### Problem requirements
Transcribe all of the material exactly.

### Supplied information
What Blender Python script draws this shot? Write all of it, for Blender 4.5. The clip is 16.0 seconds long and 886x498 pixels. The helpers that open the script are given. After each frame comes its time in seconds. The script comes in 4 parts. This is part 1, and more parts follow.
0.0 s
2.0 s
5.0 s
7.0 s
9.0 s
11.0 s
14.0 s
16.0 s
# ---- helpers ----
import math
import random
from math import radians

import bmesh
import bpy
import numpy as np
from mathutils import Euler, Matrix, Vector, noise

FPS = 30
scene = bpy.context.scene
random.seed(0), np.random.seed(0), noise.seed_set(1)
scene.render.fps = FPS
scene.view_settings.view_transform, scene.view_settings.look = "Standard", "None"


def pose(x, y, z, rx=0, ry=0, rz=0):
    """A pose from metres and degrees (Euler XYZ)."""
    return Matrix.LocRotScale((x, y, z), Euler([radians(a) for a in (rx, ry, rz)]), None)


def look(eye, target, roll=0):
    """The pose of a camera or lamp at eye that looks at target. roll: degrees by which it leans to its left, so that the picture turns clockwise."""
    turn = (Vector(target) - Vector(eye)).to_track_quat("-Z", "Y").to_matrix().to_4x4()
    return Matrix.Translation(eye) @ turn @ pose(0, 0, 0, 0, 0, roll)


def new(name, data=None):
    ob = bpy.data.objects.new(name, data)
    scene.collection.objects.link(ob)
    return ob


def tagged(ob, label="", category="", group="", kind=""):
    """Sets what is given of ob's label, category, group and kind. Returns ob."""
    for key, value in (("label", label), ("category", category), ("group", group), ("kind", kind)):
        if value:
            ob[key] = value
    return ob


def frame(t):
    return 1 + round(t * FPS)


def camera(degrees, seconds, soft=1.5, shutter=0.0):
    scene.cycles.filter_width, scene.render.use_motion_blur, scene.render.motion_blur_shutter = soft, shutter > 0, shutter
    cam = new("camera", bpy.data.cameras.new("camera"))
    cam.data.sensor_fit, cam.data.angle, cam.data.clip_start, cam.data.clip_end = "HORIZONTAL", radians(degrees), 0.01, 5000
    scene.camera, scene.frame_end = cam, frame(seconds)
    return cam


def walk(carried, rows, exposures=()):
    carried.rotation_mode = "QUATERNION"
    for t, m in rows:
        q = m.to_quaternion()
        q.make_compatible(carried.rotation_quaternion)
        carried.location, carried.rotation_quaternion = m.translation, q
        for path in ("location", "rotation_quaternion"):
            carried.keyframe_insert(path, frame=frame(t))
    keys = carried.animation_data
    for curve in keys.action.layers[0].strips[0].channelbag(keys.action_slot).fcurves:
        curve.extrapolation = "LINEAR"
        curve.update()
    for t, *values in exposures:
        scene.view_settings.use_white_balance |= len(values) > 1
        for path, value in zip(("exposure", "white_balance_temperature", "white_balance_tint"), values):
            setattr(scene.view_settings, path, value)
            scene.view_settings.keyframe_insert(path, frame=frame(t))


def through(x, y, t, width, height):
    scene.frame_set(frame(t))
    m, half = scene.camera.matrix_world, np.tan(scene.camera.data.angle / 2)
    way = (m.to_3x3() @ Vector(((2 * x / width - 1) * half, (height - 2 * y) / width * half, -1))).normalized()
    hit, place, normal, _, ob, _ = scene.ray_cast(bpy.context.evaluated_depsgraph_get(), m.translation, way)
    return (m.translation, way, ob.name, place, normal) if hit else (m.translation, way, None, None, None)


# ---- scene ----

### Response to this task
What Blender Python script draws this shot? Write all of it, for Blender 4.5. The clip is 16.0 seconds long and 886x498 pixels. The helpers that open the script are given. After each frame comes its time in seconds. The script comes in 4 parts. This is part 1, and more parts follow.
0.0 s
2.0 s
5.0 s
7.0 s
9.0 s
11.0 s
14.0 s
16.0 s
# ---- helpers ----
import math
import random
from math import radians

import bmesh
import bpy
import numpy as np
from mathutils import Euler, Matrix, Vector, noise

FPS = 30
scene = bpy.context.scene
random.seed(0), np.random.seed(0), noise.seed_set(1)
scene.render.fps = FPS
scene.view_settings.view_transform, scene.view_settings.look = "Standard", "None"


def pose(x, y, z, rx=0, ry=0, rz=0):
    """A pose from metres and degrees (Euler XYZ)."""
    return Matrix.LocRotScale((x, y, z), Euler([radians(a) for a in (rx, ry, rz)]), None)


def look(eye, target, roll=0):
    """The pose of a camera or lamp at eye that looks at target. roll: degrees by which it leans to its left, so that the picture turns clockwise."""
    turn = (Vector(target) - Vector(eye)).to_track_quat("-Z", "Y").to_matrix().to_4x4()
    return Matrix.Translation(eye) @ turn @ pose(0, 0, 0, 0, 0, roll)


def new(name, data=None):
    ob = bpy.data.objects.new(name, data)
    scene.collection.objects.link(ob)
    return ob


def tagged(ob, label="", category="", group="", kind=""):
    """Sets what is given of ob's label, category, group and kind. Returns ob."""
    for key, value in (("label", label), ("category", category), ("group", group), ("kind", kind)):
        if value:
            ob[key] = value
    return ob


def frame(t):
    return 1 + round(t * FPS)


def camera(degrees, seconds, soft=1.5, shutter=0.0):
    scene.cycles.filter_width, scene.render.use_motion_blur, scene.render.motion_blur_shutter = soft, shutter > 0, shutter
    cam = new("camera", bpy.data.cameras.new("camera"))
    cam.data.sensor_fit, cam.data.angle, cam.data.clip_start, cam.data.clip_end = "HORIZONTAL", radians(degrees), 0.01, 5000
    scene.camera, scene.frame_end = cam, frame(seconds)
    return cam


def walk(carried, rows, exposures=()):
    carried.rotation_mode = "QUATERNION"
    for t, m in rows:
        q = m.to_quaternion()
        q.make_compatible(carried.rotation_quaternion)
        carried.location, carried.rotation_quaternion = m.translation, q
        for path in ("location", "rotation_quaternion"):
            carried.keyframe_insert(path, frame=frame(t))
    keys = carried.animation_data
    for curve in keys.action.layers[0].strips[0].channelbag(keys.action_slot).fcurves:
        curve.extrapolation = "LINEAR"
        curve.update()
    for t, *values in exposures:
        scene.view_settings.use_white_balance |= len(values) > 1
        for path, value in zip(("exposure", "white_balance_temperature", "white_balance_tint"), values):
            setattr(scene.view_settings, path, value)
            scene.view_settings.keyframe_insert(path, frame=frame(t))


def through(x, y, t, width, height):
    scene.frame_set(frame(t))
    m, half = scene.camera.matrix_world, np.tan(scene.camera.data.angle / 2)
    way = (m.to_3x3() @ Vector(((2 * x / width - 1) * half, (height - 2 * y) / width * half, -1))).normalized()
    hit, place, normal, _, ob, _ = scene.ray_cast(bpy.context.evaluated_depsgraph_get(), m.translation, way)
    return (m.translation, way, ob.name, place, normal) if hit else (m.translation, way, None, None, None)


# ---- scene ----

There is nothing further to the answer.